Electronic thermal conductivity of disordered metals
Roberto Raimondi, Giorgio Savona, Peter Schwab, Thomas Lueck

TL;DR
This paper investigates how electron interactions and environmental effects influence thermal conductivity in disordered metals, revealing mechanisms that violate the Wiedemann-Franz law and significantly enhance the Lorenz ratio.
Contribution
It introduces a theory distinguishing two interaction mechanisms affecting thermal transport and predicts Lorenz ratio enhancement due to environmental impedance effects.
Findings
Interaction affects thermal transport via quantum interference and energy exchange.
Violation of Wiedemann-Franz law in the presence of large environmental impedance.
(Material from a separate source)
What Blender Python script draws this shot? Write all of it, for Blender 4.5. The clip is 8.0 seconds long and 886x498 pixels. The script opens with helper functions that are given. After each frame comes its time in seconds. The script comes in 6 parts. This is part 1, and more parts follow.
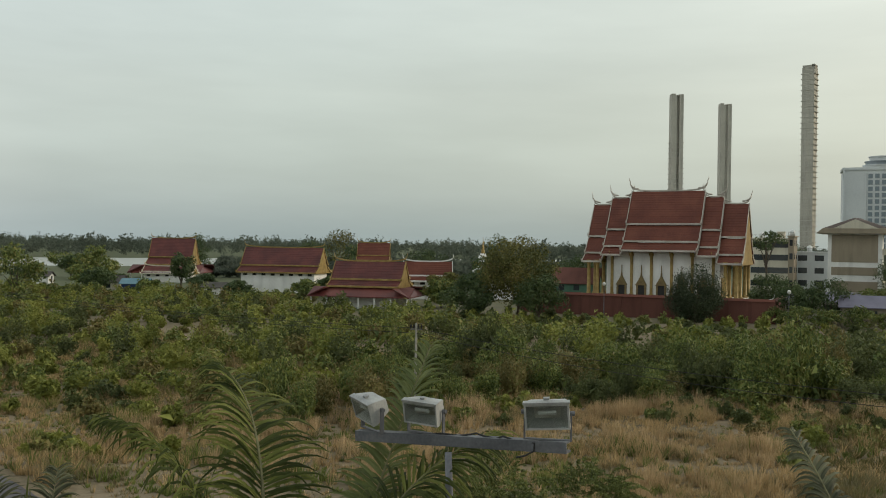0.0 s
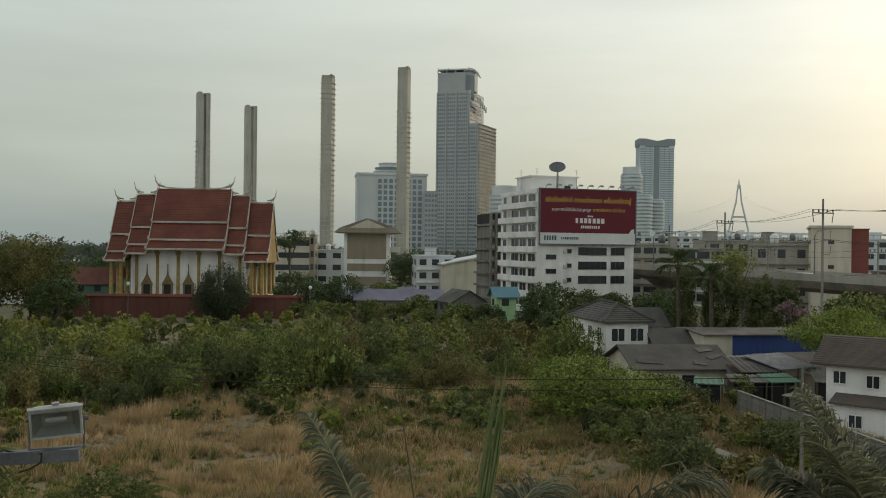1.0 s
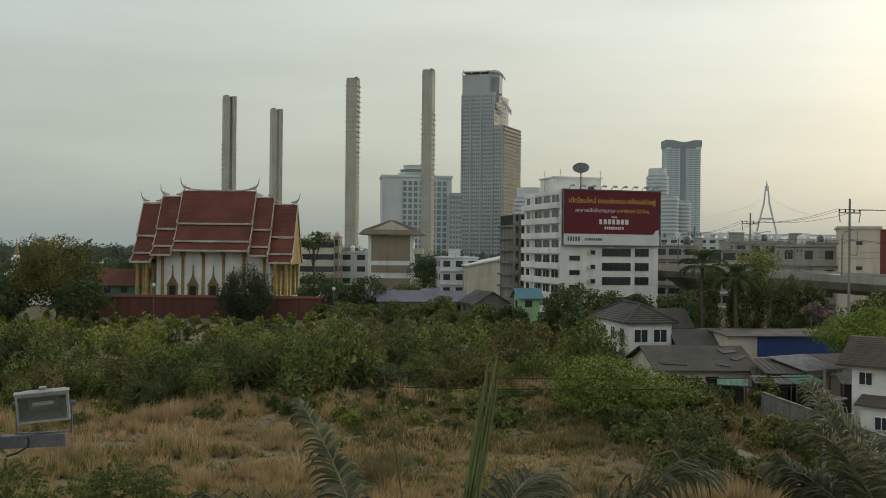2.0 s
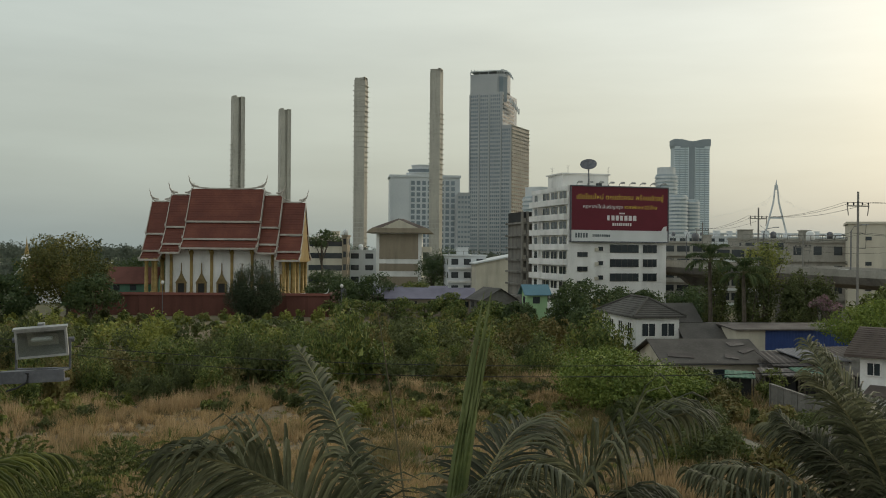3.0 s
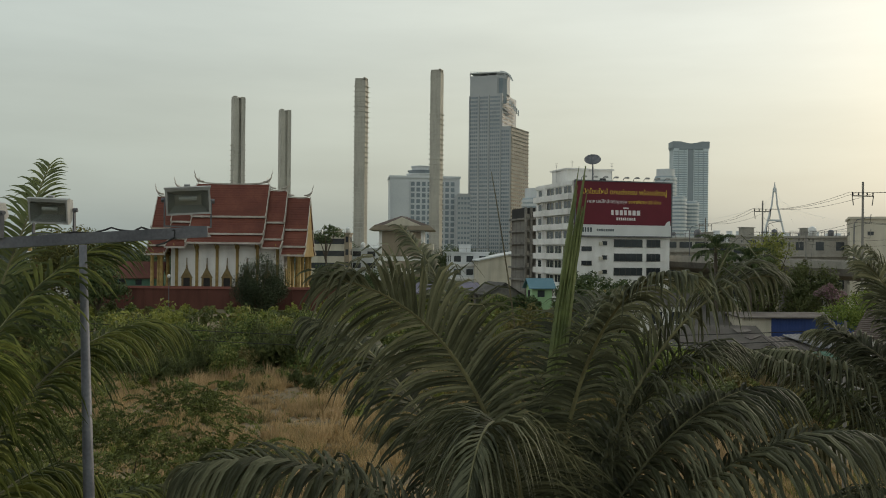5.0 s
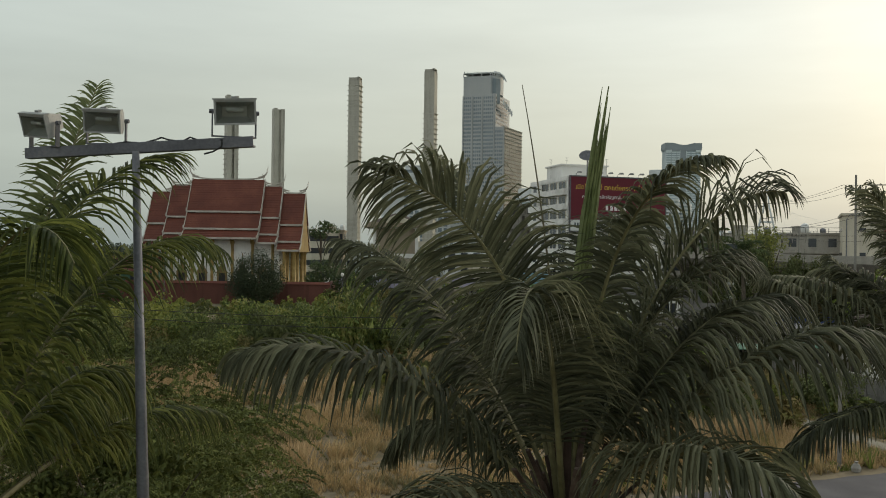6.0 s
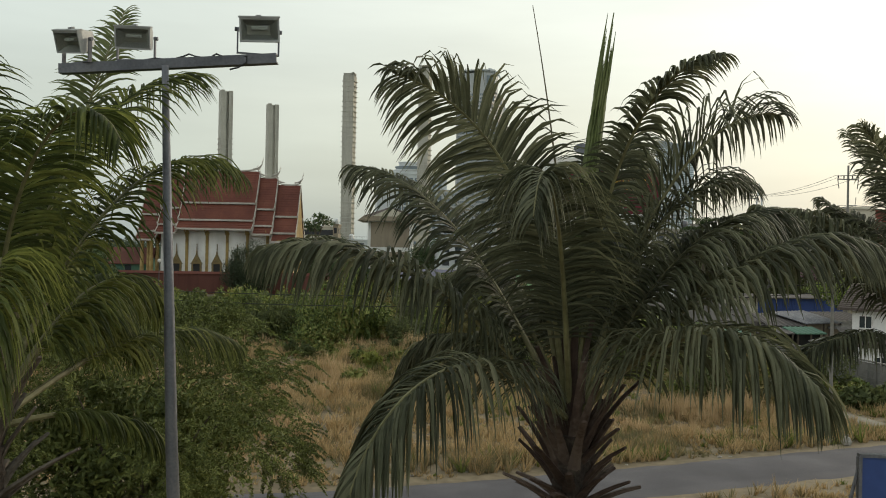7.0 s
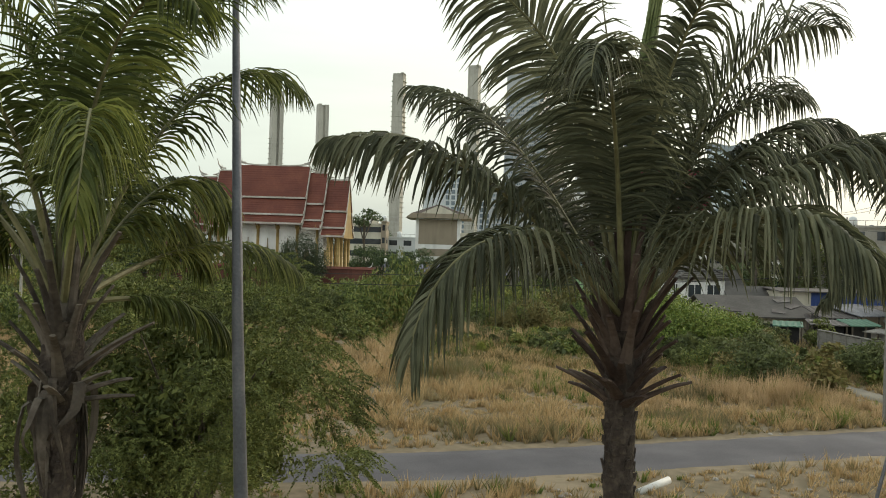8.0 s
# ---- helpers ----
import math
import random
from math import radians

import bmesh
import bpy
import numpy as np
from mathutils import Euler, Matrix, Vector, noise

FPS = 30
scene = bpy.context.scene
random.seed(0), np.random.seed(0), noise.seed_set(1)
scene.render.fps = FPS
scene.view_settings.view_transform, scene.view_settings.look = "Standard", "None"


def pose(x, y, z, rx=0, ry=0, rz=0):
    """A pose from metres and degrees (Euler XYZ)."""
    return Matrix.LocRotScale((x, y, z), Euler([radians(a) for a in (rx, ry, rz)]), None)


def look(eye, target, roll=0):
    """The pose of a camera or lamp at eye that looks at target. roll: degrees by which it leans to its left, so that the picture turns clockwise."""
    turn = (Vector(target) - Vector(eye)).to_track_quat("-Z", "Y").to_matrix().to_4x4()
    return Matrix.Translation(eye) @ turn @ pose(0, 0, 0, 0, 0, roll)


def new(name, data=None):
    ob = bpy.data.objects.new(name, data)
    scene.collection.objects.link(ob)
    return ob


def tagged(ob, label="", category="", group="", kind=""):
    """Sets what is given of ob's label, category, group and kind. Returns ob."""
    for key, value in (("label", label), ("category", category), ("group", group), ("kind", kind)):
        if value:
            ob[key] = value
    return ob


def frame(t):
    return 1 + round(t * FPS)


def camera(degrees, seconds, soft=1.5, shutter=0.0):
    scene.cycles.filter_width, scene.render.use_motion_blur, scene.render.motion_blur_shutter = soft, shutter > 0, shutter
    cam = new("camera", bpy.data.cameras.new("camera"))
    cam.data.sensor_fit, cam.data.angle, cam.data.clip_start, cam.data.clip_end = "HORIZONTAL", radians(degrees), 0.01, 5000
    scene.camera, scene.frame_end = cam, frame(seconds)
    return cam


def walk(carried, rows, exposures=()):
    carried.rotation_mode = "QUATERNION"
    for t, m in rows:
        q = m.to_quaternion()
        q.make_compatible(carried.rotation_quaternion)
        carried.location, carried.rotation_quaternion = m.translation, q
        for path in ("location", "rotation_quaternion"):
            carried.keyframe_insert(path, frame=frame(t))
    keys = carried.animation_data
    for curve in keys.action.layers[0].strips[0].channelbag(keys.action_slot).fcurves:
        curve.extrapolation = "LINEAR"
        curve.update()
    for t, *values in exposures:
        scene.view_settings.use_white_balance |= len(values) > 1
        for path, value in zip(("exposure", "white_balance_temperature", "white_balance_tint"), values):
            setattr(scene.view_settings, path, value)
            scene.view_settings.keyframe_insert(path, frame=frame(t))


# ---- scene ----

Predicted strong enhancement of Lorenz ratio beyond standard law.
Abstract
We calculate the thermal conductivity of interacting electrons in disordered metals. In our analysis we point out that the interaction affects thermal transport through two distinct mechanims, associated with quantum interference corrections and energy exchange of the quasi particles with the electromagnetic environment, respectively. The latter is seen to lead to a violation of the Wiedemann-Franz law. Our theory predicts a strong enhancement of the Lorenz ratio over the value which is predicted by the Wiedemann-Franz law, when the electrons encounter a large environmental impedance.